終戦間近の岡山の田舎町を舞台に、医師としての使命に燃える町医者“カンゾー先生”と彼を取り巻く一風変わった人々を描く痛快な人間喜劇です。何が痛快かって、まずカンゾー先生のキャラクター描写が面白い。「贅沢は敵だ!」「一億総玉砕!」の時代に、患者に「いいものを食って休みなさい」と言い、肝臓炎の治療に必要なブドウ糖の配給をめぐって軍医と喧嘩し、大怪我を負ったオランダ人捕虜をかくまう型破りな熱血漢で、「町医者は足だ!」と言って往診に駆け回る姿は正に痛快そのものです。
冒頭で、柄本明が鞄を持って走る姿はいかにも劇画的で嘘臭いけど、この場面で彼の生真面目で一途な性格が充分伝わってきます。
映画の前半で、すべての患者を肝臓炎と診断するあたりは、いかにもヤブ医者といった印象を受けますが、実は医学的な根拠があり、これには戦時下の栄養事情が反映しているようです。

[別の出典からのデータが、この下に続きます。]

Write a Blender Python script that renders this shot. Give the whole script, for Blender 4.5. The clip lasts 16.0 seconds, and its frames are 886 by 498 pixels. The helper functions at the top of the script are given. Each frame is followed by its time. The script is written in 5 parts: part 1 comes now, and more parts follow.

柄本明が演じていることもあり、どうも胡散臭いカンゾー先生が次第に名医ぶりを発揮するあたりは観ていて心地良さを感じました。
またカンゾー先生を取り巻くキャラクターも、淫売あがりの看護婦、酒浸りの坊主、モルヒネ中毒の外科医など癖のある人物ばかりでなかなか魅力があります。特にひたすらバカな看護婦がすごく面白く描かれていまいた。
但し、おもしろおかしいだけの映画ではなく、戦時中の日本への痛切な風刺が込められていました。日本兵が捕虜を虐待する場面や、カンゾー先生の一人息子(外科医)が悪名高い731部隊に関与していることを暗示させる場面などもあり、強烈な毒を持った作品でもあります。
戦争によって価値観を歪められた人々は病原菌、そして敗戦直前の日本はあたかも瀕死の重病人をイメージさせます。ラストの原爆の描き方には、正直なところちょっと抵抗を感じましたが「黒い雨」と同じ監督が撮ったと思うと、今村昌平の芸の幅の広さを感じさせられます。
笑いの中にも今村監督の骨の太さを痛感した一本です。